• EXERCISE OBJECTIVE: Within the material below, locate the line with "q.make_compatible(carried.rotation_quaternion)" and the line with "scene.view_settings.keyframe_insert(path, frame=frame(t))", then return those two lines and all lines between them, exactly as written.

* * *

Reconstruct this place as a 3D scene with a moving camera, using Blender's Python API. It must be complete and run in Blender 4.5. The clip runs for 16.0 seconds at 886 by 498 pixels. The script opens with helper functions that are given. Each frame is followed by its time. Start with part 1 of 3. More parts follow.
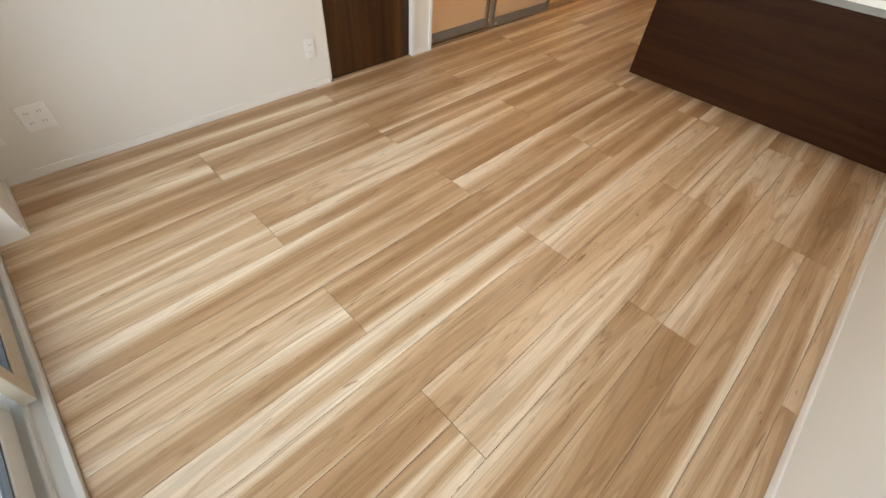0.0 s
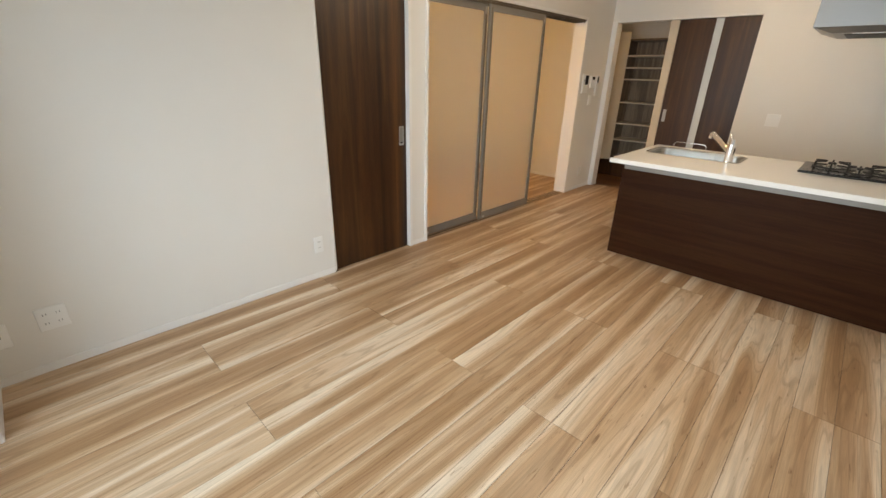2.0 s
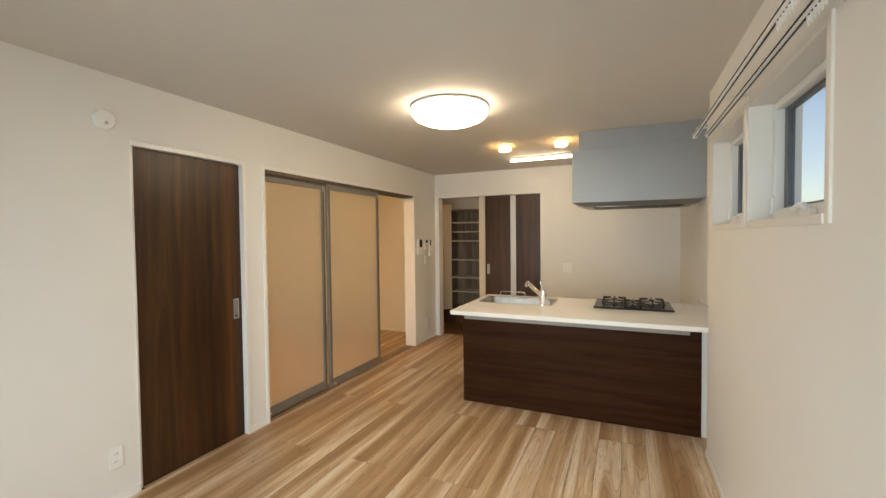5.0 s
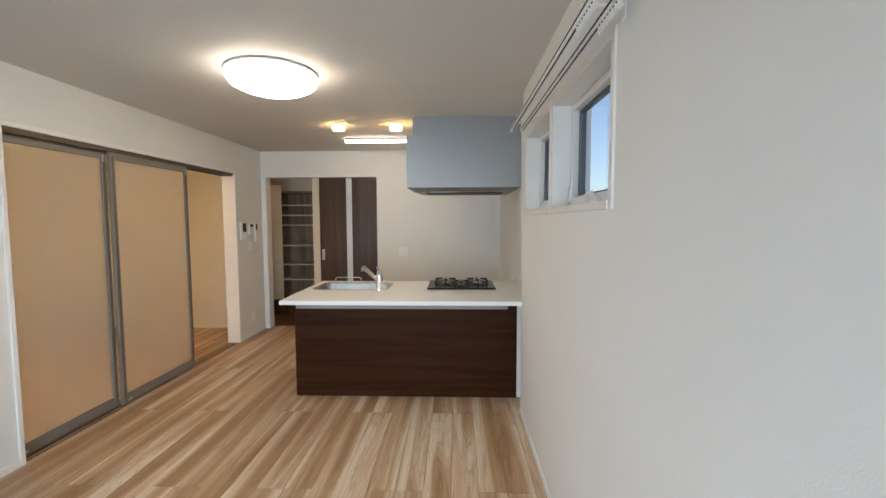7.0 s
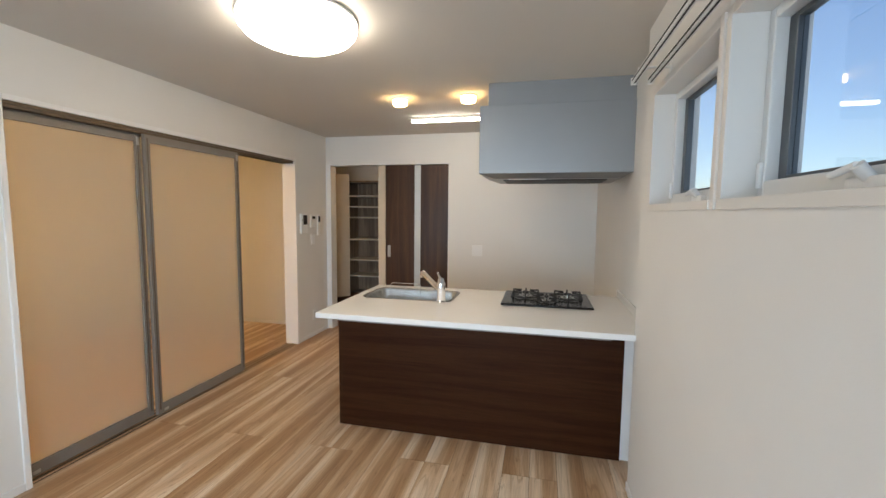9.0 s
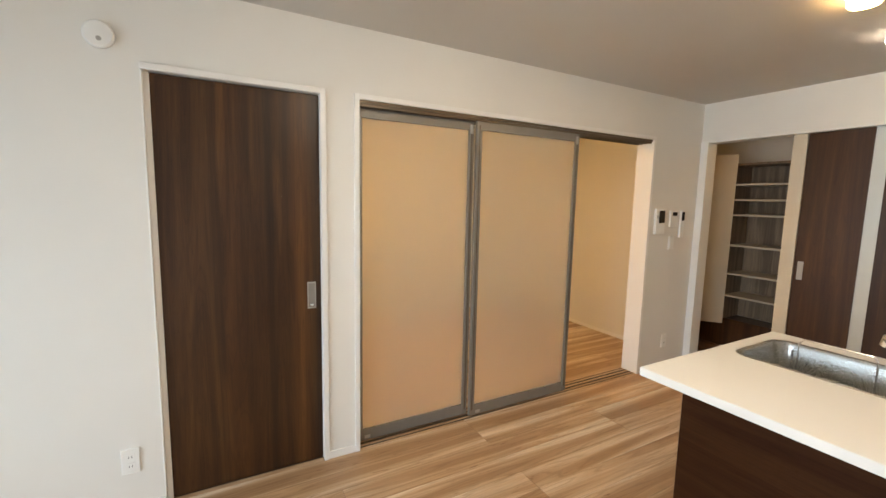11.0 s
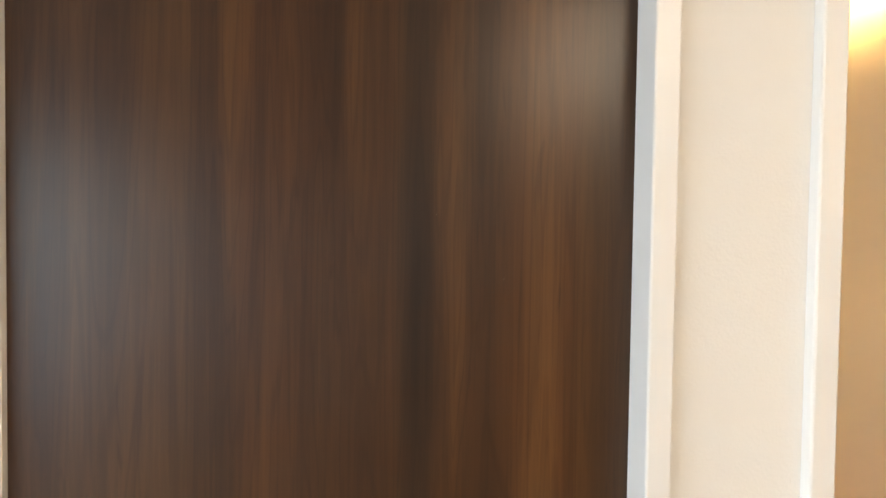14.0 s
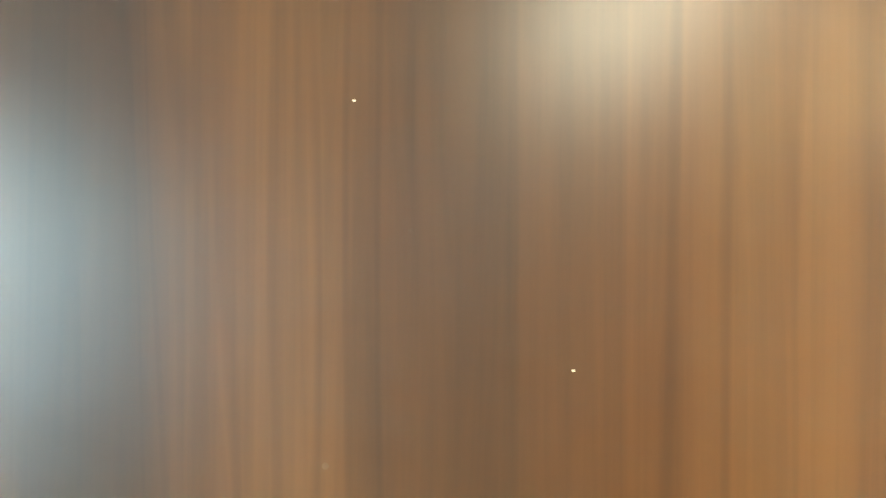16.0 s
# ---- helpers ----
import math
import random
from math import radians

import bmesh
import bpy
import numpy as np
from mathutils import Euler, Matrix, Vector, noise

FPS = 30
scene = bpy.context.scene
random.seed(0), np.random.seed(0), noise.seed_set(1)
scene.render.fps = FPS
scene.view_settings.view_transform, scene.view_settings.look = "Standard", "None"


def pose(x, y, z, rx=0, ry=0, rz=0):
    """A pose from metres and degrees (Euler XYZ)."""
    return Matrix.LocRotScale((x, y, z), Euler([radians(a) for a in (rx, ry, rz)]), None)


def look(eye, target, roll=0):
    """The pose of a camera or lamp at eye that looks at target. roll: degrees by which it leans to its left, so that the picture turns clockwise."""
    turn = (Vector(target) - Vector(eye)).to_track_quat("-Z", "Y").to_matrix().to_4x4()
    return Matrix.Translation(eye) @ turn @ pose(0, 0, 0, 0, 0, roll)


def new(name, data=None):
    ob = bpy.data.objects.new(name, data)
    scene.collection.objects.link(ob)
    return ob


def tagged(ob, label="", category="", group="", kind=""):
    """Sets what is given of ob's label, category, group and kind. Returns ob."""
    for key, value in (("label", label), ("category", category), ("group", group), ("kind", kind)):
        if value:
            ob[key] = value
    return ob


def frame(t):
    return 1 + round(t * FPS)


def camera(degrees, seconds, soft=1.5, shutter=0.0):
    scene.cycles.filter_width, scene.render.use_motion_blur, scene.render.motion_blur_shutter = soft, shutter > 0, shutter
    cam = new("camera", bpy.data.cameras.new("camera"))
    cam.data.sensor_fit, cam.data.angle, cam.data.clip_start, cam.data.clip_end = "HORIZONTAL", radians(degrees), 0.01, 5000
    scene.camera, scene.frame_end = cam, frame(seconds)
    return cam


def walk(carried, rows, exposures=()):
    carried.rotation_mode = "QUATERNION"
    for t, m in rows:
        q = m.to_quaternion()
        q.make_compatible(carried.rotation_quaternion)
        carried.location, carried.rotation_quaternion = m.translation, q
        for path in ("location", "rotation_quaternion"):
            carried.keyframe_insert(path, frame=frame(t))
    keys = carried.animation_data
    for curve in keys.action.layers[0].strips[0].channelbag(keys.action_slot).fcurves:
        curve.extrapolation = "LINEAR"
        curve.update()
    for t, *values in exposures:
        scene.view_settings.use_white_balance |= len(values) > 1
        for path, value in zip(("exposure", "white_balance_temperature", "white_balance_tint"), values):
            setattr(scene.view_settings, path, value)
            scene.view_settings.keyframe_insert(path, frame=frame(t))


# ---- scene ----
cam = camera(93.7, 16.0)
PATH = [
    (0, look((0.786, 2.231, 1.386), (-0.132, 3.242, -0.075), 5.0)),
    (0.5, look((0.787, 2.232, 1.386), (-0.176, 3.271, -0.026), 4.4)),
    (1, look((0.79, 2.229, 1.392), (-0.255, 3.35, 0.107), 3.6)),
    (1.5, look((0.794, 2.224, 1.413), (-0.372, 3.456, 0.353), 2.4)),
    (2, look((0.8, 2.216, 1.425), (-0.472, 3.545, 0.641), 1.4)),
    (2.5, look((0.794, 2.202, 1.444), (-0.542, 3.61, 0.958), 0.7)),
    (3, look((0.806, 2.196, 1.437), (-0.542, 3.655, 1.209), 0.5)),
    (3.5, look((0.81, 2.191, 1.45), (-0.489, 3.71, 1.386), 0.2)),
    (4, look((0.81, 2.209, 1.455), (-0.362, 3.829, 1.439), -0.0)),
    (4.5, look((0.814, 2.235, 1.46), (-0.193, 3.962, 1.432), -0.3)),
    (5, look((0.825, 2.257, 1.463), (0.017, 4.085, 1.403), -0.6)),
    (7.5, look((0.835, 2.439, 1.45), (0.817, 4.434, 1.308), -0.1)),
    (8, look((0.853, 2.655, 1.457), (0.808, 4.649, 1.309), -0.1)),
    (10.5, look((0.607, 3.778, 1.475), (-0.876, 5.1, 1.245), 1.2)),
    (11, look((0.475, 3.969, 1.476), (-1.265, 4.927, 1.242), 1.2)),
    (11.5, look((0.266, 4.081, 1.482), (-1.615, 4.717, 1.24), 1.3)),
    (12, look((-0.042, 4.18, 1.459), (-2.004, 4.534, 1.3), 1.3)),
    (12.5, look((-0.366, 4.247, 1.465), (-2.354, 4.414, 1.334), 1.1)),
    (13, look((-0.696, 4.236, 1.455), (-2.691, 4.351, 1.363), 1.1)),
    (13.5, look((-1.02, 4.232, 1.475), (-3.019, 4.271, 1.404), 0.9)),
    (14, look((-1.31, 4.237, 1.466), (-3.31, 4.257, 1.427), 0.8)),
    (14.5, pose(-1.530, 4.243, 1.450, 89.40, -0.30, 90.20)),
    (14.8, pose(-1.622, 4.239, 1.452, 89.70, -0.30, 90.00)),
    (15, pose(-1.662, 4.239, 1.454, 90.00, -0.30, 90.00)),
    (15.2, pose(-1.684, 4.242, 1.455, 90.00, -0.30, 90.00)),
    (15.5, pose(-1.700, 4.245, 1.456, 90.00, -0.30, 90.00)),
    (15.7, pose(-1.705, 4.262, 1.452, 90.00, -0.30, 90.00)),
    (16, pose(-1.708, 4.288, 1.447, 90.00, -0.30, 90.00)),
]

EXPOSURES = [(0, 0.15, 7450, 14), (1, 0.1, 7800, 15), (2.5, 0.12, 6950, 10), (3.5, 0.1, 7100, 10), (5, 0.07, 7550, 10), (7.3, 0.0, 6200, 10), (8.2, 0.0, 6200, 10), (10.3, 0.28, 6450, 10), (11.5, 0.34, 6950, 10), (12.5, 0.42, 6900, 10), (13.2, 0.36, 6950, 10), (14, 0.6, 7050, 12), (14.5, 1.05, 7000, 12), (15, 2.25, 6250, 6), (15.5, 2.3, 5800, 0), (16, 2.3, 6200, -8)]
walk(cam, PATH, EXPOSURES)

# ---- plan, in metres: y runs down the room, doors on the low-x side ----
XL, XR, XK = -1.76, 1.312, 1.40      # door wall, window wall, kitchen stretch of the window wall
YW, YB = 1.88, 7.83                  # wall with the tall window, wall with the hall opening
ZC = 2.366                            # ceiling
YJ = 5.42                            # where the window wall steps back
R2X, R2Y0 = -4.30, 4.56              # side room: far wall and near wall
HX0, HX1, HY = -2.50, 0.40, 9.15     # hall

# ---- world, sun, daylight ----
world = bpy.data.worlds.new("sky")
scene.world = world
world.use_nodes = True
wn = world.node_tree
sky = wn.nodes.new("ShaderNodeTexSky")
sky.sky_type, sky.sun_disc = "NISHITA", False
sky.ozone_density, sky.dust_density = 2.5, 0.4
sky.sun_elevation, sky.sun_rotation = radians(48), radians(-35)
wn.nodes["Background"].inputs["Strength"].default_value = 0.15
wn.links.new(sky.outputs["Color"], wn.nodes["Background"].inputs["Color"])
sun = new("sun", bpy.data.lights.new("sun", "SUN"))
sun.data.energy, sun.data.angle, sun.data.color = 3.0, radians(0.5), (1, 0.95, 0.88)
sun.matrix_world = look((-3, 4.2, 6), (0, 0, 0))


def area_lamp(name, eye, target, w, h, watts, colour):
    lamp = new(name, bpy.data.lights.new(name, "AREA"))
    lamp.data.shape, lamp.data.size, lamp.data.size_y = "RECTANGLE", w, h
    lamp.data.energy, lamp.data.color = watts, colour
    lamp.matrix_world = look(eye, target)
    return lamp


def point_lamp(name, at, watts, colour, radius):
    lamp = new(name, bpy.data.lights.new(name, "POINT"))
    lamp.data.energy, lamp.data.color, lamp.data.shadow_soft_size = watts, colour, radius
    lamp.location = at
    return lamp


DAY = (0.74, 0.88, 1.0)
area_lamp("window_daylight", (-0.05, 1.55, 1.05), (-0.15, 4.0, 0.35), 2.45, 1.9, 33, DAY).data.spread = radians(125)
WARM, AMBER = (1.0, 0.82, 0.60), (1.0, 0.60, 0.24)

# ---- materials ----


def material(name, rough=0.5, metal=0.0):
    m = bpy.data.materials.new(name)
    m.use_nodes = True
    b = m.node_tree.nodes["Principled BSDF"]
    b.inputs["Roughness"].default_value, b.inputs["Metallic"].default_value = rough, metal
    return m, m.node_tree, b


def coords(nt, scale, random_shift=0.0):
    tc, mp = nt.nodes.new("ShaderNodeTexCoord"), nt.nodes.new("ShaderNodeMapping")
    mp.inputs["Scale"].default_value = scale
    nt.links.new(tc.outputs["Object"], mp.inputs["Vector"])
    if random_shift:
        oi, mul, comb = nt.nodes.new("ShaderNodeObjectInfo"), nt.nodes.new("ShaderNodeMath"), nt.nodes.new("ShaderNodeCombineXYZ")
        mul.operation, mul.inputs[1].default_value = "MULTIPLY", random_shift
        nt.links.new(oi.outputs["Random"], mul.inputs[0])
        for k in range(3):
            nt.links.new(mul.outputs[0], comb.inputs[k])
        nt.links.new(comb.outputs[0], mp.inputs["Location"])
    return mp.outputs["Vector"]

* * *

• EXERCISE RESPONSE:
        q.make_compatible(carried.rotation_quaternion)
        carried.location, carried.rotation_quaternion = m.translation, q
        for path in ("location", "rotation_quaternion"):
            carried.keyframe_insert(path, frame=frame(t))
    keys = carried.animation_data
    for curve in keys.action.layers[0].strips[0].channelbag(keys.action_slot).fcurves:
        curve.extrapolation = "LINEAR"
        curve.update()
    for t, *values in exposures:
        scene.view_settings.use_white_balance |= len(values) > 1
        for path, value in zip(("exposure", "white_balance_temperature", "white_balance_tint"), values):
            setattr(scene.view_settings, path, value)
            scene.view_settings.keyframe_insert(path, frame=frame(t))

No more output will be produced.